Et imaginez si l’organisation avait décidé de les laisser agir à leur guise à l’extérieur du vestiaire. Seules conditions, rien d’illégal et quand vous mettez les pieds dans le vestiaire, c’est un pour tous et tous pour un. Oh et puis, j’aurais aimé voir Joel Bouchard à la tête de ce groupe. Victoire ou pas, on aurait un plaisir inouï à suivre cette bande et à en faire la nôtre.

Bergevin a failli se reprendre lorsqu’il a embauché Alexander Radulov à l’été 2016. Quelle saison il a connu l’an dernier. Oubliez le nombre de points qu’il a récoltés et dites-vous que sans lui, Pacioretty n’aurait jamais inscrit 35 buts. Sans Radulov, Galchenyuk n’aurait pas non plus figuré parmi les meilleurs pointeurs de la LNH au moment de sa blessure.

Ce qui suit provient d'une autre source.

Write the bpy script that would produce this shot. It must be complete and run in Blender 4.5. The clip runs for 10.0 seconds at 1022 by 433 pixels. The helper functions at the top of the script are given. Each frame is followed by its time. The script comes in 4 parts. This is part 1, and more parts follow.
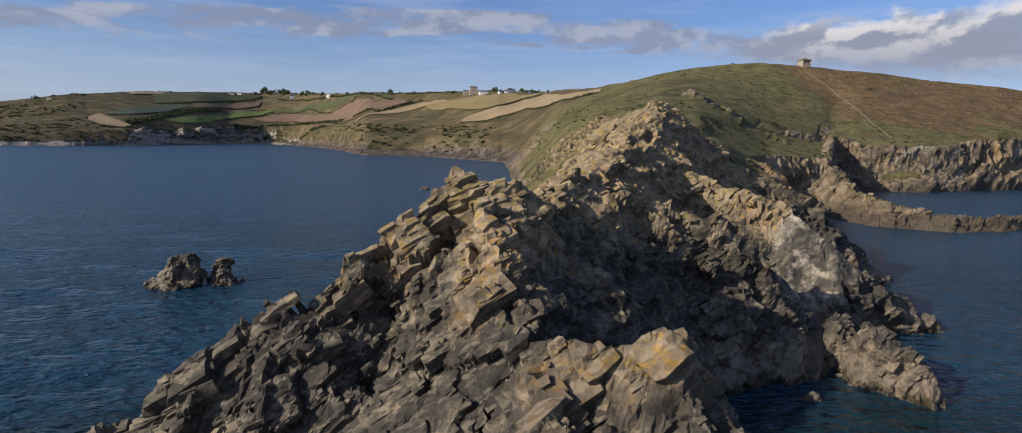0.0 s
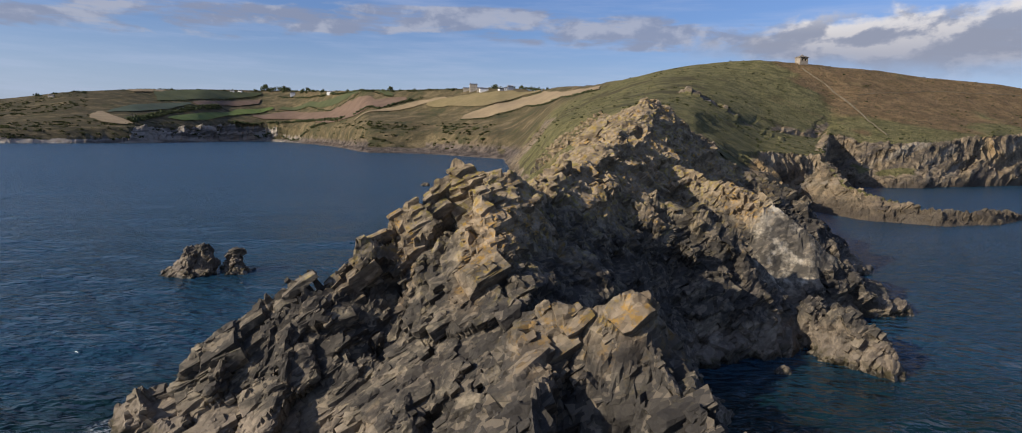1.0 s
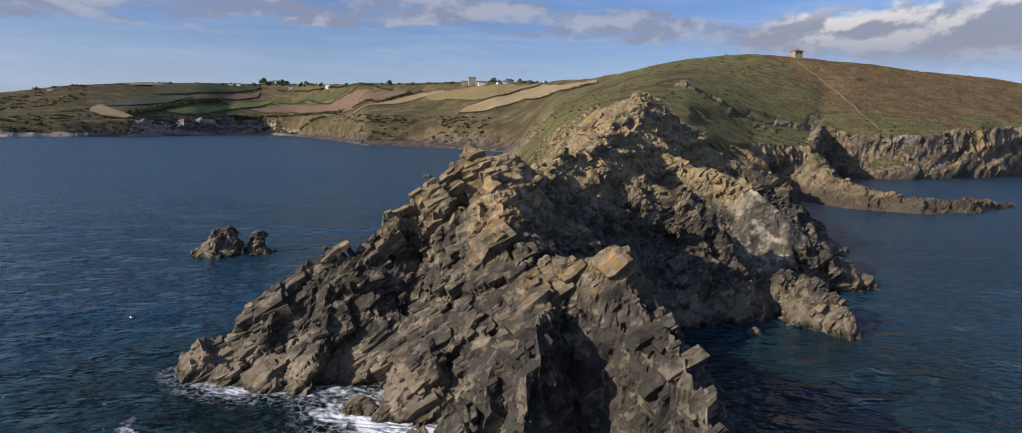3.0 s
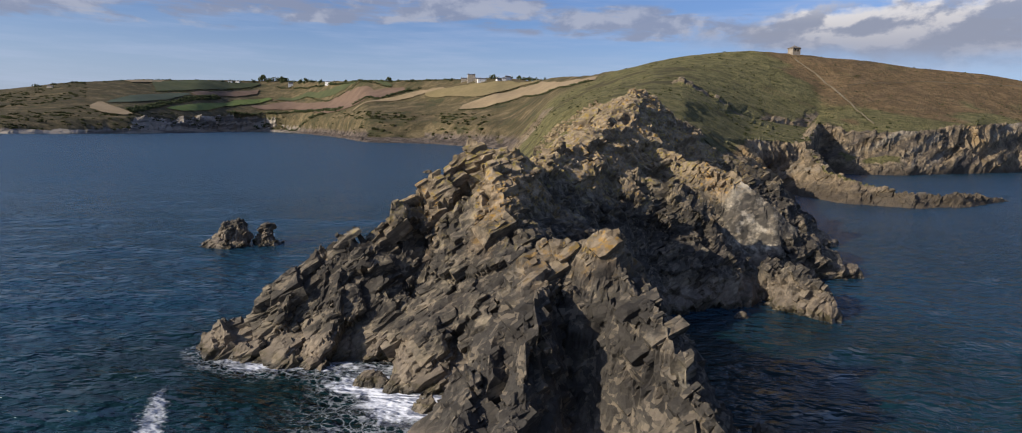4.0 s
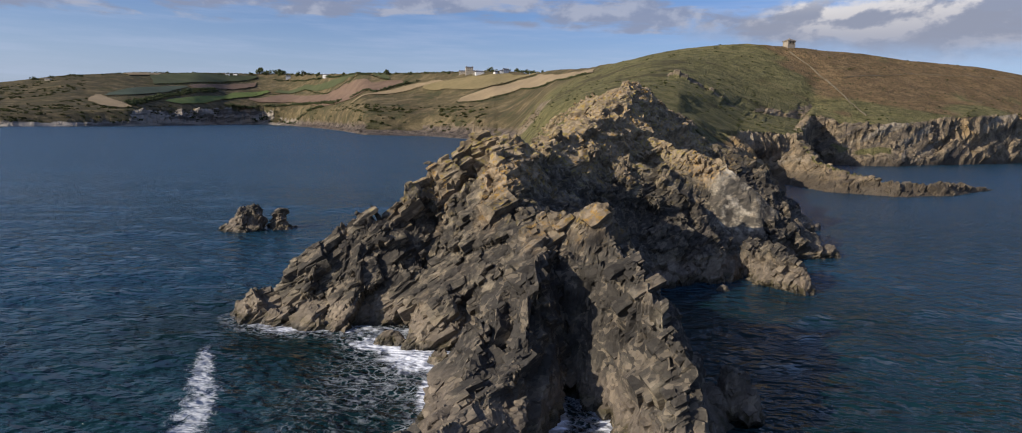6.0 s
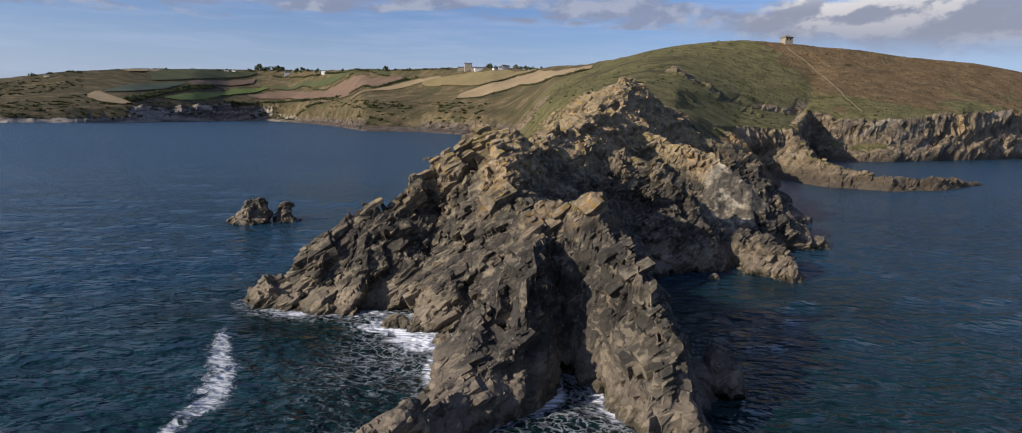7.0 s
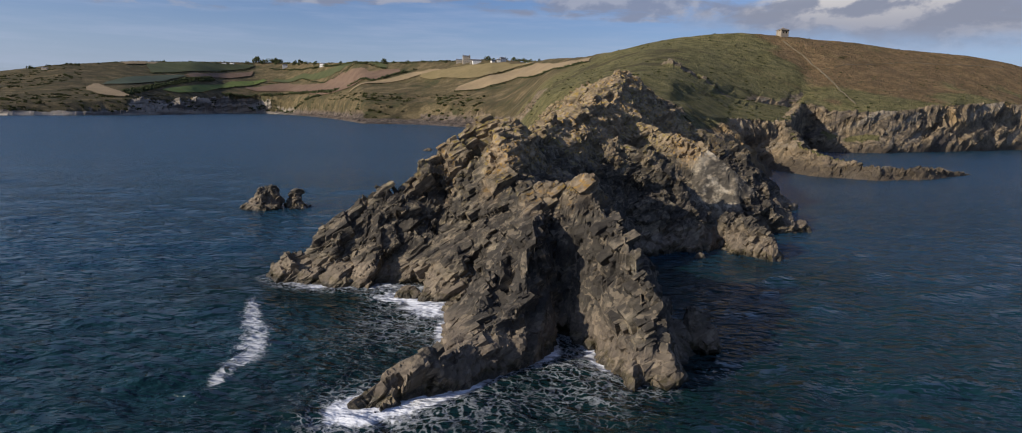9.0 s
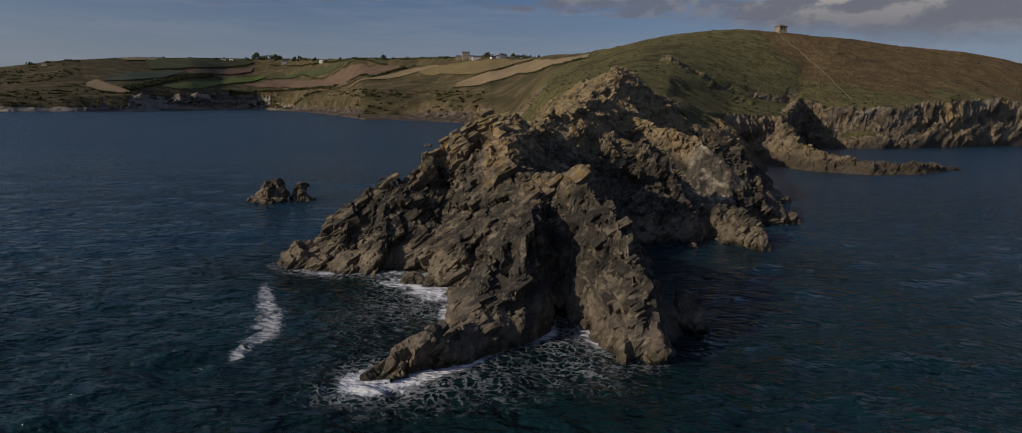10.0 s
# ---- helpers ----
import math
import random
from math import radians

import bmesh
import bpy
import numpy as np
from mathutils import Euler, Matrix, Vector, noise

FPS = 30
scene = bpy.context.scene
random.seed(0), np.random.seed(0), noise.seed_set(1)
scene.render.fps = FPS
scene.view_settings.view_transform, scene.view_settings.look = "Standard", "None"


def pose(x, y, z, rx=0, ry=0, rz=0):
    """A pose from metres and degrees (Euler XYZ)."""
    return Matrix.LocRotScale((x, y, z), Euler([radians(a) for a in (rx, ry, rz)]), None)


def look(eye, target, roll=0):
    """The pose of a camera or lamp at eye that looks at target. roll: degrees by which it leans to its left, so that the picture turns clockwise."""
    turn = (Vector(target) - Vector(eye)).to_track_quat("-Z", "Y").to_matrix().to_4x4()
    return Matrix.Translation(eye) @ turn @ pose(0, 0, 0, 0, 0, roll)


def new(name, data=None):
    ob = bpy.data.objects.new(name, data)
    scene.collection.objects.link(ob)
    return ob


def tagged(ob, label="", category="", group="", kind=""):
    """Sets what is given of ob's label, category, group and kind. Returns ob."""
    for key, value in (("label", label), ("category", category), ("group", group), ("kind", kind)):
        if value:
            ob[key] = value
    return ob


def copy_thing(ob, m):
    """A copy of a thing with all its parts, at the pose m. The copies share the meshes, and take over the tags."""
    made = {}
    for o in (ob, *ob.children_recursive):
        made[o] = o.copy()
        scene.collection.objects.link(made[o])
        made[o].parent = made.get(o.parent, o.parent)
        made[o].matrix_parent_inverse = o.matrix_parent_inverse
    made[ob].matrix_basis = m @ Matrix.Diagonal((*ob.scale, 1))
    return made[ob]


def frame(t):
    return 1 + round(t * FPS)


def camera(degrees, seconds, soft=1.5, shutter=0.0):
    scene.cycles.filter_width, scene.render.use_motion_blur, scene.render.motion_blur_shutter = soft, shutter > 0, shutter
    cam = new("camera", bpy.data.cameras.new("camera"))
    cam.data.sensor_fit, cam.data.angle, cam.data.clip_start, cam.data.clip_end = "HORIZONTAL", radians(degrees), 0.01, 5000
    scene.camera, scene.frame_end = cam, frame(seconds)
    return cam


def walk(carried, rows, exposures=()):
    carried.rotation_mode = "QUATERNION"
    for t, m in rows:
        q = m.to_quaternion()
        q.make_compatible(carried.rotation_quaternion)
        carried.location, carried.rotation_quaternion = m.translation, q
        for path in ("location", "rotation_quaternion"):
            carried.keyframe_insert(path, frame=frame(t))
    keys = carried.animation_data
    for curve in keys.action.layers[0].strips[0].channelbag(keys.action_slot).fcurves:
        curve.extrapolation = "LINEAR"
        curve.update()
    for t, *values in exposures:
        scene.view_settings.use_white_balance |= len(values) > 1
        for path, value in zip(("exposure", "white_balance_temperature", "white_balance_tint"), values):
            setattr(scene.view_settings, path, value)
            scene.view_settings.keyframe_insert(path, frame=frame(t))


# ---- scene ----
cam = camera(76.193, 10.0, 1.0)
PATH = [
    (0, (0.000, -0.000, 35.000), (0.001, 99.353, 23.639), 1.465),
    (0.5, (0.432, -4.297, 34.817), (0.412, 95.031, 23.245), 1.435),
    (1, (0.664, -8.369, 34.634), (0.642, 90.934, 22.852), 1.420),
    (1.5, (0.617, -12.114, 34.449), (0.640, 87.163, 22.444), 1.413),
    (2, (0.309, -15.537, 34.258), (0.401, 83.710, 22.014), 1.404),
    (2.5, (-0.127, -18.753, 34.062), (0.070, 80.462, 21.563), 1.396),
    (4, (-0.381, -28.472, 33.418), (0.005, 70.651, 20.212), 1.362),
    (4.5, (-0.609, -31.306, 33.211), (-0.134, 67.786, 19.773), 1.339),
    (5, (-0.849, -34.070, 33.008), (-0.276, 64.985, 19.304), 1.326),
    (5.5, (-1.043, -36.834, 32.819), (-0.367, 62.182, 18.835), 1.333),
    (7, (-1.243, -45.024, 32.343), (-0.288, 53.869, 17.541), 1.318),
    (7.5, (-1.543, -47.461, 32.201), (-0.495, 51.395, 17.149), 1.318),
    (8, (-1.760, -49.993, 32.059), (-0.632, 48.820, 16.738), 1.311),
    (8.5, (-1.842, -52.691, 31.913), (-0.642, 46.078, 16.314), 1.302),
    (9, (-1.838, -55.521, 31.764), (-0.566, 43.201, 15.883), 1.294),
    (9.5, (-1.904, -58.339, 31.612), (-0.579, 40.338, 15.454), 1.290),
    (10, (-1.951, -61.208, 31.457), (-0.588, 37.423, 15.026), 1.290),
]
EXPOSURES = [(0, 0.12, 6500, 10), (8.6, 0.12, 6500, 10), (9.0, -0.06, 6550, 10), (9.5, -0.46, 6750, 10), (10, -0.98, 7050, 10)]
walk(cam, [(t, look(eye, target, roll)) for t, eye, target, roll in PATH], EXPOSURES)

# ---- world, sun, sky ----
SUN_DIR = Vector((-0.82, -0.40, 0.43)).normalized()
sun_el = math.asin(SUN_DIR.z)
sun_az = math.atan2(SUN_DIR.x, SUN_DIR.y)
sun_data = bpy.data.lights.new("sun", "SUN")
sun_data.energy, sun_data.angle, sun_data.color = 4.9, radians(0.55), (1.0, 0.90, 0.76)
sun = new("sun", sun_data)
sun.matrix_world = look(SUN_DIR * 200, (0, 0, 0))


class Nodes:
    """Short hand for node trees."""

    def __init__(self, tree):
        self.tree = tree
        tree.nodes.clear()

    def add(self, kind, props=None, **inputs):
        n = self.tree.nodes.new(kind)
        props = props or {}
        if "operation" in props:
            n.operation = props["operation"]
        if "use_clamp" in props:
            n.use_clamp = props["use_clamp"]
        if "interpolation_type" in props:
            n.interpolation_type = props["interpolation_type"]
        if "feature" in props:
            n.feature = props["feature"]
        if "layer_name" in props:
            n.layer_name = props["layer_name"]
        for key, value in inputs.items():
            key = key.replace("_", " ")
            self.put(n.inputs[int(key[1:])] if key[0] == "i" and key[1:].isdigit() else n.inputs[key], value)
        return n

    def put(self, socket, value):
        if isinstance(value, bpy.types.NodeSocket):
            self.tree.links.new(value, socket)
        else:
            socket.default_value = value

    def math(self, op, a, b=0.0, clamp=False):
        return self.add("ShaderNodeMath", {"operation": op, "use_clamp": clamp}, i0=a, i1=b).outputs[0]

    def noise(self, vec, scale, detail=6.0, rough=0.55, distort=0.0):
        return self.add("ShaderNodeTexNoise", Vector=vec, Scale=scale, Detail=detail, Roughness=rough, Distortion=distort).outputs[0]

    def step(self, v, lo, hi):
        return self.add("ShaderNodeMapRange", {"interpolation_type": "SMOOTHSTEP"}, i0=v, i1=lo, i2=hi, i3=0.0, i4=1.0).outputs[0]

    def mix(self, f, a, b, mode="MIX"):
        n = self.tree.nodes.new("ShaderNodeMix")
        n.data_type, n.blend_type = "RGBA", mode
        for s, v in ((n.inputs[0], f), (n.inputs[6], a), (n.inputs[7], b)):
            if not isinstance(v, bpy.types.NodeSocket) and s.type == "RGBA":
                v = (*v, 1.0)
            self.put(s, v)
        return n.outputs[2]


world = bpy.data.worlds.new("sky")
scene.world = world
world.use_nodes = True
W = Nodes(world.node_tree)
sky = W.add("ShaderNodeTexSky")
sky.sky_type, sky.sun_disc, sky.sun_elevation, sky.sun_rotation = "NISHITA", False, sun_el, sun_az
sky.altitude, sky.air_density, sky.dust_density, sky.ozone_density = 30.0, 1.0, 1.4, 1.6
way = W.add("ShaderNodeTexCoord").outputs["Generated"]
sep = W.add("ShaderNodeSeparateXYZ", Vector=way)
azi = W.math("ARCTAN2", sep.outputs[0], sep.outputs[1])
ele = W.math("ARCSINE", sep.outputs[2])
puff_at = W.add("ShaderNodeCombineXYZ", X=W.math("MULTIPLY", azi, 10.0), Y=W.math("MULTIPLY", ele, 17.0), Z=1.7).outputs[0]
lit_at = W.add("ShaderNodeVectorMath", {"operation": "ADD"}, i0=puff_at, i1=(-0.16, 0.24, 0.0)).outputs[0]
long_at = W.add("ShaderNodeCombineXYZ", X=W.math("MULTIPLY", azi, 5.5), Y=W.math("MULTIPLY", ele, 26.0), Z=6.1).outputs[0]
puffs = W.noise(puff_at, 1.15, 9.0, 0.56, 0.15)
puffs_lit = W.noise(lit_at, 1.15, 9.0, 0.56, 0.15)
relief = W.step(W.math("SUBTRACT", puffs, puffs_lit), -0.05, 0.10)
# a broken row of grey puffs low over the land
row_noise = W.noise(long_at, 1.5, 9.0, 0.58, 0.25)
row_mid = W.math("ADD", 0.172, W.math("MULTIPLY", W.math("ABSOLUTE", W.math("ADD", azi, 0.08)), -0.060))
row_near = W.math("DIVIDE", W.math("SUBTRACT", ele, row_mid), 0.030)
row_in = W.math("SUBTRACT", 1.0, W.math("MULTIPLY", row_near, row_near), True)
row = W.step(W.math("ADD", row_noise, W.math("MULTIPLY", row_in, 0.27)), 0.60, 0.76)
row = W.math("MULTIPLY", row, W.step(row_in, 0.0, 0.5))
high_row = W.math("MULTIPLY", W.step(W.noise(long_at, 0.9, 8.0, 0.6, 0.3), 0.48, 0.70), W.step(ele, 0.20, 0.30))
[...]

Mais parce que Bergevin a tenté de jouer au négociateur féroce, Radulov joue à Dallas. Radulov parti, on a perdu l’âme de l’équipe de l’an dernier. Maintenant, il ne reste plus rien.

Aujourd’hui, alors que le printemps à venir marquera le 25e anniversaire de la coupe de Jacques Demers, les amateurs se plaignent, les fans désertent, les jeunes ont des idoles qui jouent à l’autre bout du continent. Aujourd’hui, les leaders du club qui représentait jadis la fierté d’un peuple n’ont pas cette âme. Aujourd’hui, les Canadiens se transforment en méga holding complètement détachés de leur ancrage, la population québécoise.

Monsieur Molson, vous êtes le propriétaire et le président de cette équipe. Vous faites amplement d’argent, le problème ne sera jamais là. Mais svp, retrouvez l’âme des Glorieux. Peut-être que les fans ne savent pas quel est le bon échange à faire, mais ils savent ce qu’ils aiment regarder et vivre. Écoutez-les davantage.